### GOAL:
Return all of the data exactly as written, without the pictures.

### SOURCE EXCERPT:
****************

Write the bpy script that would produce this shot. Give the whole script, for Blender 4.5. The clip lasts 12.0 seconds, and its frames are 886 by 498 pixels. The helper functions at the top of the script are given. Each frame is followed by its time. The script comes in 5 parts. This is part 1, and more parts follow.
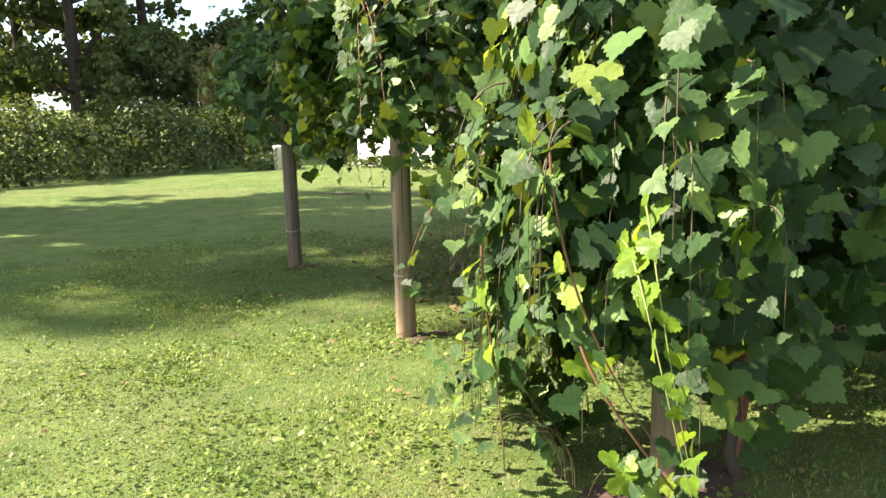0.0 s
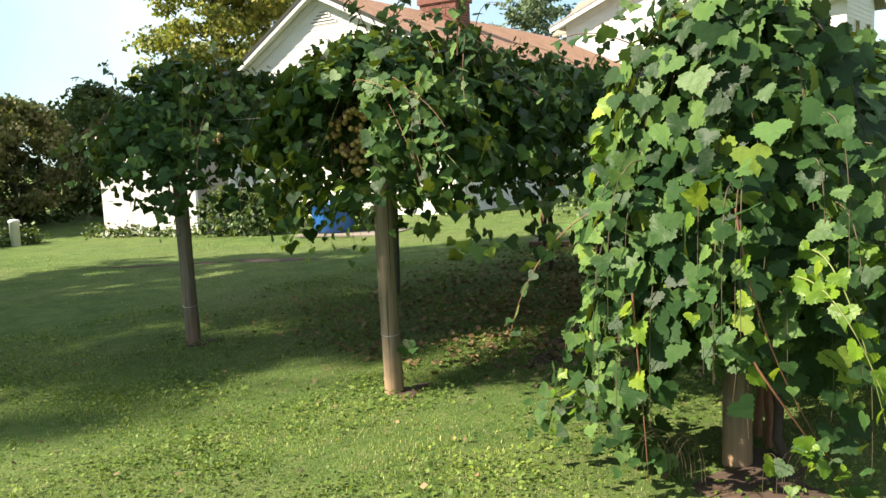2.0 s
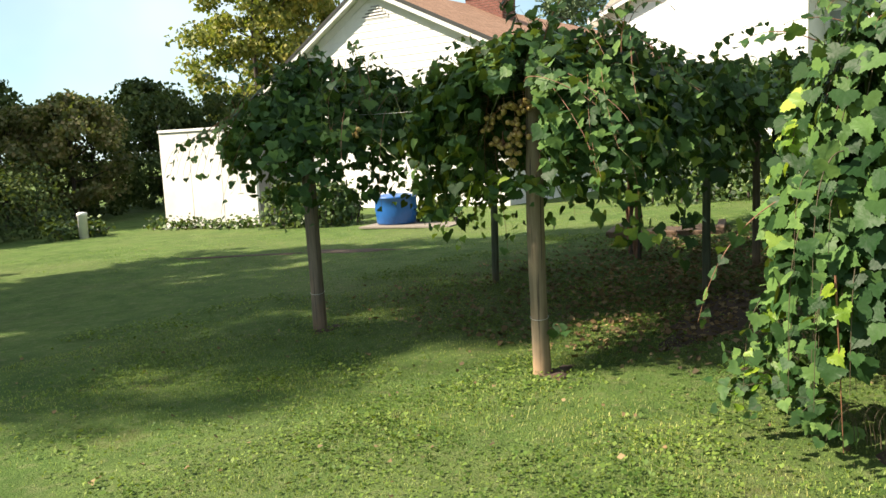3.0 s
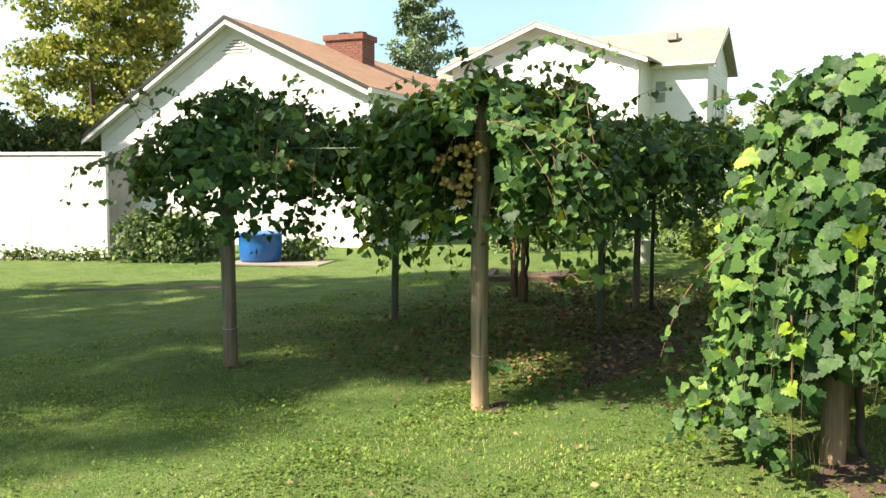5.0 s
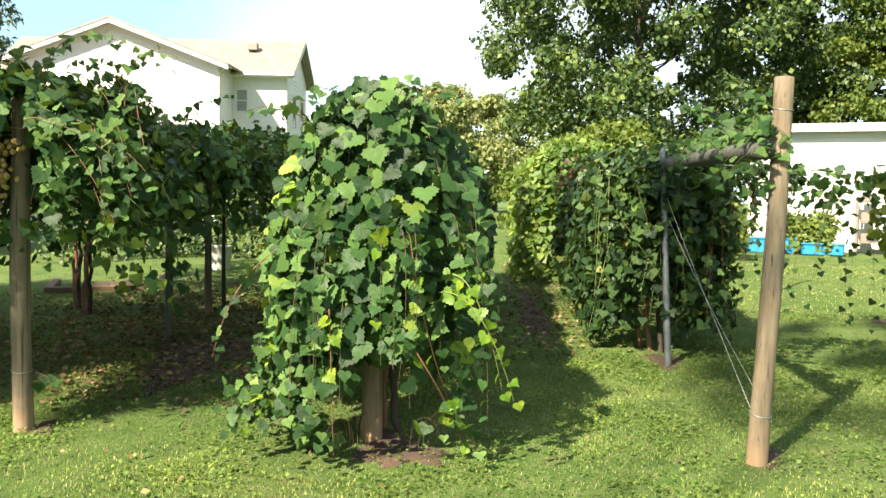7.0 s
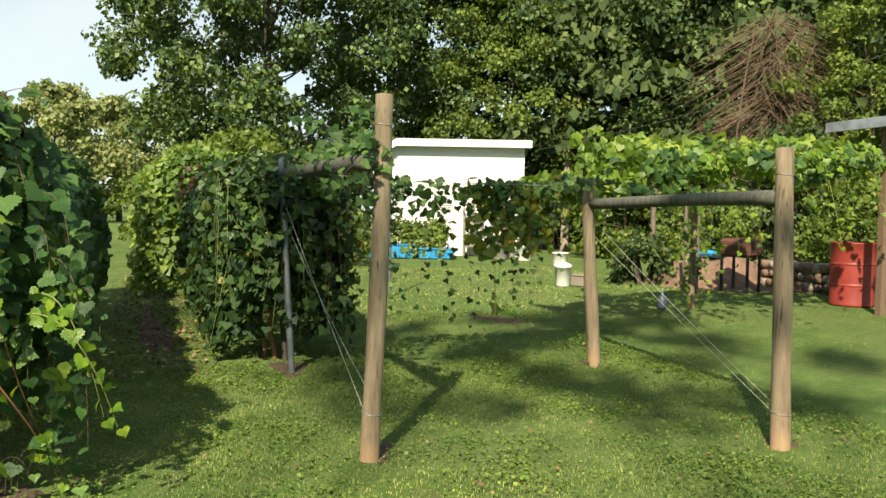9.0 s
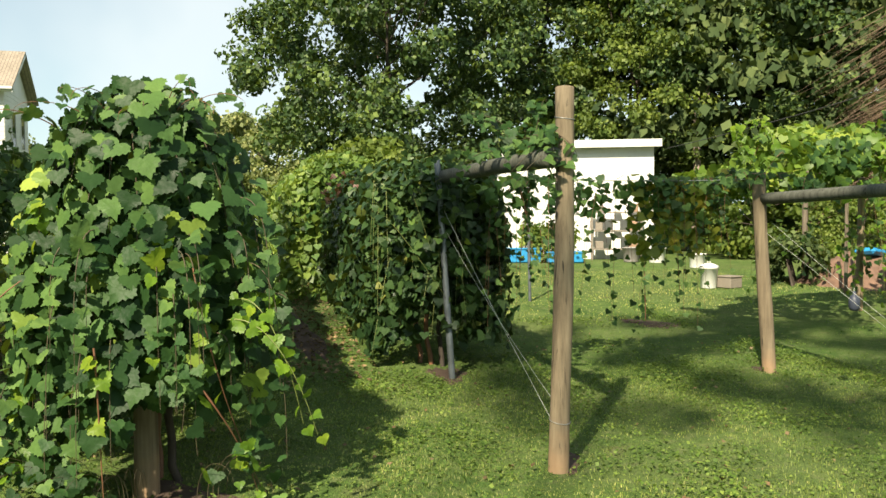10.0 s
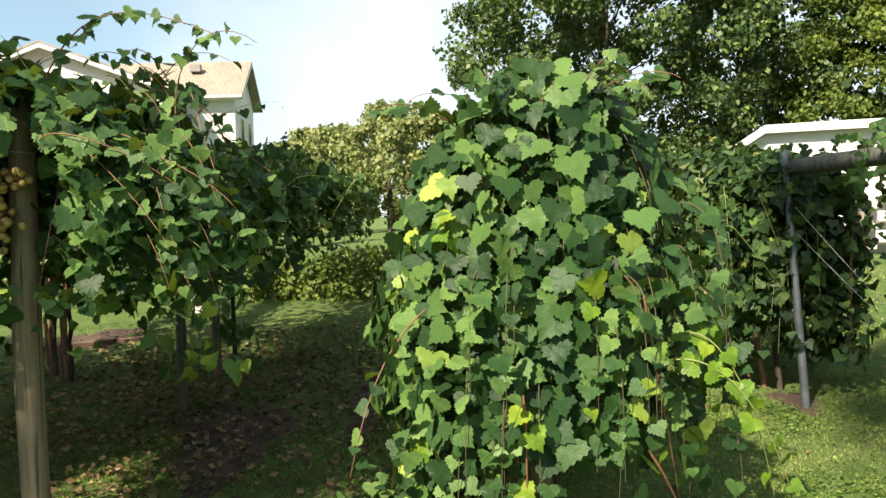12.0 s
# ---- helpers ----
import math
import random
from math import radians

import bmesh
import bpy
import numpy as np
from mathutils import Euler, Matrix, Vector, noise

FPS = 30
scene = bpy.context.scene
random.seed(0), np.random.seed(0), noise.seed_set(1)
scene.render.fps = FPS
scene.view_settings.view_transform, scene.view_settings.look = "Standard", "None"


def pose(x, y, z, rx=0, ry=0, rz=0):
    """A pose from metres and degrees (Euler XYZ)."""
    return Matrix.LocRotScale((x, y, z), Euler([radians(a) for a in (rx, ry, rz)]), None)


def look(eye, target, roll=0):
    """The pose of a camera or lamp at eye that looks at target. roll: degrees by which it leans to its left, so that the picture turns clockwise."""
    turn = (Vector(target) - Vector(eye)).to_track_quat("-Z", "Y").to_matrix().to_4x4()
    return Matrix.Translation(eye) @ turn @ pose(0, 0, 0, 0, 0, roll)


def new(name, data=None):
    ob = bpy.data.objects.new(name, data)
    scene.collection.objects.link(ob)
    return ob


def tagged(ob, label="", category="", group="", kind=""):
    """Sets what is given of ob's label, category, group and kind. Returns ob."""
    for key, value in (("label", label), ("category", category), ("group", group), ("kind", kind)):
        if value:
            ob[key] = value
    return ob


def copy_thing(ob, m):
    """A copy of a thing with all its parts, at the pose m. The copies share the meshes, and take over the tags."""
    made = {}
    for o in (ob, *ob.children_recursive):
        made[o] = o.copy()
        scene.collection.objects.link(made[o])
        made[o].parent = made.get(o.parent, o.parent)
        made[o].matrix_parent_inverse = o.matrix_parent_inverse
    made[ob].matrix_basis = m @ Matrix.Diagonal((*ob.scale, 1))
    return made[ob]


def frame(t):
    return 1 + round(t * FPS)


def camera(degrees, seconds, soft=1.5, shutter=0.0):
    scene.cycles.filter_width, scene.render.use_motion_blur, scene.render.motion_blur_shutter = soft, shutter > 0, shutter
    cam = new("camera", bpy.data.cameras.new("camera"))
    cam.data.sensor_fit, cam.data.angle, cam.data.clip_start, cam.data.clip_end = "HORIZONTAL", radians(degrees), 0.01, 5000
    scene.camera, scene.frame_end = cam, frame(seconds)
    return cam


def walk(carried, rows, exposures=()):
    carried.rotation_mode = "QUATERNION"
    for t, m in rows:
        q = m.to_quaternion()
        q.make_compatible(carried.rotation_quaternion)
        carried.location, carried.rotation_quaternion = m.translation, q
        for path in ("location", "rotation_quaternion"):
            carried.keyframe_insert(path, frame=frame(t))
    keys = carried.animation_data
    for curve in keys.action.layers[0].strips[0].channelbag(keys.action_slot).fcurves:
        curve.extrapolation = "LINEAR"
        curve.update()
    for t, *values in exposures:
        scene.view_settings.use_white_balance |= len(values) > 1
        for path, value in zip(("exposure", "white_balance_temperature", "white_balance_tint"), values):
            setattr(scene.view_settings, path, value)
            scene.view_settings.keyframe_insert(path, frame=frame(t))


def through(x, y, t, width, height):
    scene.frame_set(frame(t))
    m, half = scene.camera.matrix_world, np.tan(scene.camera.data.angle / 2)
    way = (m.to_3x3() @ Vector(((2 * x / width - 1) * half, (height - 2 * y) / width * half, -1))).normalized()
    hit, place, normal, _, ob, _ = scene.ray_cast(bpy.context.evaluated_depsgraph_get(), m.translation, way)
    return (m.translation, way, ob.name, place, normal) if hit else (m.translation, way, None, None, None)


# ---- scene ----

****************

### WORKED SOLUTION:
Write the bpy script that would produce this shot. Give the whole script, for Blender 4.5. The clip lasts 12.0 seconds, and its frames are 886 by 498 pixels. The helper functions at the top of the script are given. Each frame is followed by its time. The script comes in 5 parts. This is part 1, and more parts follow.
0.0 s
2.0 s
3.0 s
5.0 s
7.0 s
9.0 s
10.0 s
12.0 s
# ---- helpers ----
import math
import random
from math import radians

import bmesh
import bpy
import numpy as np
from mathutils import Euler, Matrix, Vector, noise

FPS = 30
scene = bpy.context.scene
random.seed(0), np.random.seed(0), noise.seed_set(1)
scene.render.fps = FPS
scene.view_settings.view_transform, scene.view_settings.look = "Standard", "None"


def pose(x, y, z, rx=0, ry=0, rz=0):
    """A pose from metres and degrees (Euler XYZ)."""
    return Matrix.LocRotScale((x, y, z), Euler([radians(a) for a in (rx, ry, rz)]), None)


def look(eye, target, roll=0):
    """The pose of a camera or lamp at eye that looks at target. roll: degrees by which it leans to its left, so that the picture turns clockwise."""
    turn = (Vector(target) - Vector(eye)).to_track_quat("-Z", "Y").to_matrix().to_4x4()
    return Matrix.Translation(eye) @ turn @ pose(0, 0, 0, 0, 0, roll)


def new(name, data=None):
    ob = bpy.data.objects.new(name, data)
    scene.collection.objects.link(ob)
    return ob


def tagged(ob, label="", category="", group="", kind=""):
    """Sets what is given of ob's label, category, group and kind. Returns ob."""
    for key, value in (("label", label), ("category", category), ("group", group), ("kind", kind)):
        if value:
            ob[key] = value
    return ob


def copy_thing(ob, m):
    """A copy of a thing with all its parts, at the pose m. The copies share the meshes, and take over the tags."""
    made = {}
    for o in (ob, *ob.children_recursive):
        made[o] = o.copy()
        scene.collection.objects.link(made[o])
        made[o].parent = made.get(o.parent, o.parent)
        made[o].matrix_parent_inverse = o.matrix_parent_inverse
    made[ob].matrix_basis = m @ Matrix.Diagonal((*ob.scale, 1))
    return made[ob]


def frame(t):
    return 1 + round(t * FPS)


def camera(degrees, seconds, soft=1.5, shutter=0.0):
    scene.cycles.filter_width, scene.render.use_motion_blur, scene.render.motion_blur_shutter = soft, shutter > 0, shutter
    cam = new("camera", bpy.data.cameras.new("camera"))
    cam.data.sensor_fit, cam.data.angle, cam.data.clip_start, cam.data.clip_end = "HORIZONTAL", radians(degrees), 0.01, 5000
    scene.camera, scene.frame_end = cam, frame(seconds)
    return cam


def walk(carried, rows, exposures=()):
    carried.rotation_mode = "QUATERNION"
    for t, m in rows:
        q = m.to_quaternion()
        q.make_compatible(carried.rotation_quaternion)
        carried.location, carried.rotation_quaternion = m.translation, q
        for path in ("location", "rotation_quaternion"):
            carried.keyframe_insert(path, frame=frame(t))
    keys = carried.animation_data
    for curve in keys.action.layers[0].strips[0].channelbag(keys.action_slot).fcurves:
        curve.extrapolation = "LINEAR"
        curve.update()
    for t, *values in exposures:
        scene.view_settings.use_white_balance |= len(values) > 1
        for path, value in zip(("exposure", "white_balance_temperature", "white_balance_tint"), values):
            setattr(scene.view_settings, path, value)
            scene.view_settings.keyframe_insert(path, frame=frame(t))


def through(x, y, t, width, height):
    scene.frame_set(frame(t))
    m, half = scene.camera.matrix_world, np.tan(scene.camera.data.angle / 2)
    way = (m.to_3x3() @ Vector(((2 * x / width - 1) * half, (height - 2 * y) / width * half, -1))).normalized()
    hit, place, normal, _, ob, _ = scene.ray_cast(bpy.context.evaluated_depsgraph_get(), m.translation, way)
    return (m.translation, way, ob.name, place, normal) if hit else (m.translation, way, None, None, None)


# ---- scene ----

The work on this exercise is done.